*PROBLEM TO SOLVE*
Please write out the material below exactly as given.

*RAW DATA*
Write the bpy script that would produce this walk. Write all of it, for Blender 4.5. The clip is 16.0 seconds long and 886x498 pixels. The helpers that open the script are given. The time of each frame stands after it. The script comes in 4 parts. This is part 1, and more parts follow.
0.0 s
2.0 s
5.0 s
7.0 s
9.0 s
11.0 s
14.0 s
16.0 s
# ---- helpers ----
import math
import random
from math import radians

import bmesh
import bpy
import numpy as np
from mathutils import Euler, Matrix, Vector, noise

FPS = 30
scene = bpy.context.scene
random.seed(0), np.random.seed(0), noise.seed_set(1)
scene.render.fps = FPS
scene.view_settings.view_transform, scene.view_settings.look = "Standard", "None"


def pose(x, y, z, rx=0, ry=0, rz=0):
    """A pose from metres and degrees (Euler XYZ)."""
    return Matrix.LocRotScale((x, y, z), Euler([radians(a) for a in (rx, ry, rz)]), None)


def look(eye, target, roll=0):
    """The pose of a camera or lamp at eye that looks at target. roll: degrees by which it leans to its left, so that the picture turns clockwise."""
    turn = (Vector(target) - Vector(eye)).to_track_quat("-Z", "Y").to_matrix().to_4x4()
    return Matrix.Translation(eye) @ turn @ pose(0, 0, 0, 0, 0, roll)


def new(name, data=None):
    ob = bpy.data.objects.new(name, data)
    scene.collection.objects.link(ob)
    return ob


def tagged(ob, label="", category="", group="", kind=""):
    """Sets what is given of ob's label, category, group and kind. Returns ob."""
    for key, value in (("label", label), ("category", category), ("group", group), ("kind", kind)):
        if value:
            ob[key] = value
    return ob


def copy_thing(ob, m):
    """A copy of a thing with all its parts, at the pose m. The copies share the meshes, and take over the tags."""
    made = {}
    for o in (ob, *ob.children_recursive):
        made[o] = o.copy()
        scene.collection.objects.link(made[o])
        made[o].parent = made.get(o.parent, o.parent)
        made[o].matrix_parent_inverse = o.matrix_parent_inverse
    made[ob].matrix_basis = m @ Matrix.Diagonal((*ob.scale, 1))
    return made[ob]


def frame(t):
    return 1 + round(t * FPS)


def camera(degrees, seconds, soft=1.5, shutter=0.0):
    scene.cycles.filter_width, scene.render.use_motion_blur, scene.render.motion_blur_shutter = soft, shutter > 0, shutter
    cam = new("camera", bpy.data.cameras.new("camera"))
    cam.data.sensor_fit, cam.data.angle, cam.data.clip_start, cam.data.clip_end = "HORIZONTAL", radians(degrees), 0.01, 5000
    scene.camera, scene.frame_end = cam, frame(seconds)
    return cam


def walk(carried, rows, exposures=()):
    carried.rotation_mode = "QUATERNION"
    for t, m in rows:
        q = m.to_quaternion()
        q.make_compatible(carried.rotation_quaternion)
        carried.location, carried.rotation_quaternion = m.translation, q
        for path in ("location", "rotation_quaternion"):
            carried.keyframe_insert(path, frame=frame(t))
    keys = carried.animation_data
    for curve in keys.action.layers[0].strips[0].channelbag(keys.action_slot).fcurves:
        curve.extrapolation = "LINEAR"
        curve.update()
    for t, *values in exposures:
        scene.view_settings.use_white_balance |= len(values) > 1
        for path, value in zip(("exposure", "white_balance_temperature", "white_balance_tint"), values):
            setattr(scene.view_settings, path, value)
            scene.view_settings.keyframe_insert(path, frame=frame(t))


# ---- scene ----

*CORRECT RESPONSE*
Write the bpy script that would produce this walk. Write all of it, for Blender 4.5. The clip is 16.0 seconds long and 886x498 pixels. The helpers that open the script are given. The time of each frame stands after it. The script comes in 4 parts. This is part 1, and more parts follow.
0.0 s
2.0 s
5.0 s
7.0 s
9.0 s
11.0 s
14.0 s
16.0 s
# ---- helpers ----
import math
import random
from math import radians

import bmesh
import bpy
import numpy as np
from mathutils import Euler, Matrix, Vector, noise

FPS = 30
scene = bpy.context.scene
random.seed(0), np.random.seed(0), noise.seed_set(1)
scene.render.fps = FPS
scene.view_settings.view_transform, scene.view_settings.look = "Standard", "None"


def pose(x, y, z, rx=0, ry=0, rz=0):
    """A pose from metres and degrees (Euler XYZ)."""
    return Matrix.LocRotScale((x, y, z), Euler([radians(a) for a in (rx, ry, rz)]), None)


def look(eye, target, roll=0):
    """The pose of a camera or lamp at eye that looks at target. roll: degrees by which it leans to its left, so that the picture turns clockwise."""
    turn = (Vector(target) - Vector(eye)).to_track_quat("-Z", "Y").to_matrix().to_4x4()
    return Matrix.Translation(eye) @ turn @ pose(0, 0, 0, 0, 0, roll)


def new(name, data=None):
    ob = bpy.data.objects.new(name, data)
    scene.collection.objects.link(ob)
    return ob


def tagged(ob, label="", category="", group="", kind=""):
    """Sets what is given of ob's label, category, group and kind. Returns ob."""
    for key, value in (("label", label), ("category", category), ("group", group), ("kind", kind)):
        if value:
            ob[key] = value
    return ob


def copy_thing(ob, m):
    """A copy of a thing with all its parts, at the pose m. The copies share the meshes, and take over the tags."""
    made = {}
    for o in (ob, *ob.children_recursive):
        made[o] = o.copy()
        scene.collection.objects.link(made[o])
        made[o].parent = made.get(o.parent, o.parent)
        made[o].matrix_parent_inverse = o.matrix_parent_inverse
    made[ob].matrix_basis = m @ Matrix.Diagonal((*ob.scale, 1))
    return made[ob]


def frame(t):
    return 1 + round(t * FPS)


def camera(degrees, seconds, soft=1.5, shutter=0.0):
    scene.cycles.filter_width, scene.render.use_motion_blur, scene.render.motion_blur_shutter = soft, shutter > 0, shutter
    cam = new("camera", bpy.data.cameras.new("camera"))
    cam.data.sensor_fit, cam.data.angle, cam.data.clip_start, cam.data.clip_end = "HORIZONTAL", radians(degrees), 0.01, 5000
    scene.camera, scene.frame_end = cam, frame(seconds)
    return cam


def walk(carried, rows, exposures=()):
    carried.rotation_mode = "QUATERNION"
    for t, m in rows:
        q = m.to_quaternion()
        q.make_compatible(carried.rotation_quaternion)
        carried.location, carried.rotation_quaternion = m.translation, q
        for path in ("location", "rotation_quaternion"):
            carried.keyframe_insert(path, frame=frame(t))
    keys = carried.animation_data
    for curve in keys.action.layers[0].strips[0].channelbag(keys.action_slot).fcurves:
        curve.extrapolation = "LINEAR"
        curve.update()
    for t, *values in exposures:
        scene.view_settings.use_white_balance |= len(values) > 1
        for path, value in zip(("exposure", "white_balance_temperature", "white_balance_tint"), values):
            setattr(scene.view_settings, path, value)
            scene.view_settings.keyframe_insert(path, frame=frame(t))


# ---- scene ----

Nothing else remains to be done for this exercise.